There was a split second of an inkling something wasn’t right about what my boss Rob had me doing; then I shrugged off Sean’s comment. After all, it was fun, with industry analysts amazed at the level of information I shared. “It’s business as usual, Carl. Nothing out of the ordinary. It’s not industrial espionage or anything—”

“Then why can’t you tell me any advanced technology features or trade secrets you learned—”

“Do you want me to support you in this deal or not?”

“Of course.”

“Be patient. You of all people realize major federal government contracts don’t happen overnight. Intelligent decision-making takes time.”

After we hung up, I turned to check my second landline—the one my boss set up for me as a competitive data agent. We called it my “spy phone.” I was like human intelligence deployed in the business field; boots on the corporate ground.

Only one message. All those booths visited, all those NDA’s signed with shaky hands and nerves on fire. The message was from a keynote speaker I’d met after a breakout session. It seemed my consultant press badge and mock designs of ‘huge client networks’ had impressed him. It worked.

He used my alias. “Lynda, I’ve emailed you a future roadmap for the key computer networking players to sell into your client infrastructures. These require non-disclosure sign-off….”

I hadn’t listened to what he said before or after this, only the words “future roadmap” stuck in my head. Bingo!
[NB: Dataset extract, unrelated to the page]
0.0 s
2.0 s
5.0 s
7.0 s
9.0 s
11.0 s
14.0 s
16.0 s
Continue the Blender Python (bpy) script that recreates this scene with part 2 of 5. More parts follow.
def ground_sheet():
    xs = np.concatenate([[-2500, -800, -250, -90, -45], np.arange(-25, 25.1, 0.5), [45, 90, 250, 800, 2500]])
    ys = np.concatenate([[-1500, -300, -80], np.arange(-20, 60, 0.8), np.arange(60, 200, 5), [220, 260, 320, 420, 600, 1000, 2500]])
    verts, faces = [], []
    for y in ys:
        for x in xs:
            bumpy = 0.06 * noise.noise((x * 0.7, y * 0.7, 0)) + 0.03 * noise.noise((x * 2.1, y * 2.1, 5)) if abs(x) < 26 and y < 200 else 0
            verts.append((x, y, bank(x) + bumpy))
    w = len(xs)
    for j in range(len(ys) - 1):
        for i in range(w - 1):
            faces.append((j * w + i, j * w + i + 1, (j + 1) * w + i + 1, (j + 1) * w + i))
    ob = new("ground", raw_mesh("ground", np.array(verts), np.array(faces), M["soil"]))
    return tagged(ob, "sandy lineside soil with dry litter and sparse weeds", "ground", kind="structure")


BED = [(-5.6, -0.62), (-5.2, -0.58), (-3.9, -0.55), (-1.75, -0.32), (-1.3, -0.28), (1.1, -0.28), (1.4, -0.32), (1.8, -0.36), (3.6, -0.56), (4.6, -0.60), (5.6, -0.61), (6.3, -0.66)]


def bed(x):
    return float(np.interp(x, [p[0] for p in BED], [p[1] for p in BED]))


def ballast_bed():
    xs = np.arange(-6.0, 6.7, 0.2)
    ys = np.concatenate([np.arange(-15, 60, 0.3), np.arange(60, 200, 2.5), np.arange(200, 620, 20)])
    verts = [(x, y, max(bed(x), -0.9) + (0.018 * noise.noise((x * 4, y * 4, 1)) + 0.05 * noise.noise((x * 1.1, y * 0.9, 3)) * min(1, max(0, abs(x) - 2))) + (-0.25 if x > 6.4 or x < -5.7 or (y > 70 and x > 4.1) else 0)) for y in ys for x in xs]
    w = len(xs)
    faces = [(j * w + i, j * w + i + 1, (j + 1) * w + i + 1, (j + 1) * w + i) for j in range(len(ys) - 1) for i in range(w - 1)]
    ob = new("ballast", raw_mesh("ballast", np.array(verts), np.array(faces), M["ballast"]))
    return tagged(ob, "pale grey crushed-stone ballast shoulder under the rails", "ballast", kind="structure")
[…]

I opened the attachment and at first, couldn’t see anything but overwhelming words. I stood and stretched, stepping back. I turn and stared at the screen from across the room and saw a pattern that pulled me in. “Perception becomes reality,” we’d say in every meeting. Now I knew what it meant.

Gathering competitive intelligence can be like a pointillist painting. At first glance, nothing makes sense. It’s a bunch of dots. You can’t see the story the artist is trying to show you. But from a few feet away, the “painting” goes from colorful smudges to clarity.

Suddenly I could see our top three competitive rivals with a minimum of brushstrokes—beyond unreleased products. A perfectly formed picture with source code, design plans, proprietary algorithms, and more.

The risk of working undercover could cost us our jobs. But it was well worth the reward. After all, this is the way the high-tech world is run. The more money involved, the less squeamish I felt. A girl has gotta live.

I was Queen of the information-superhighway. That amazing Estate Cab will be making its way to my apartment to celebrate tonight.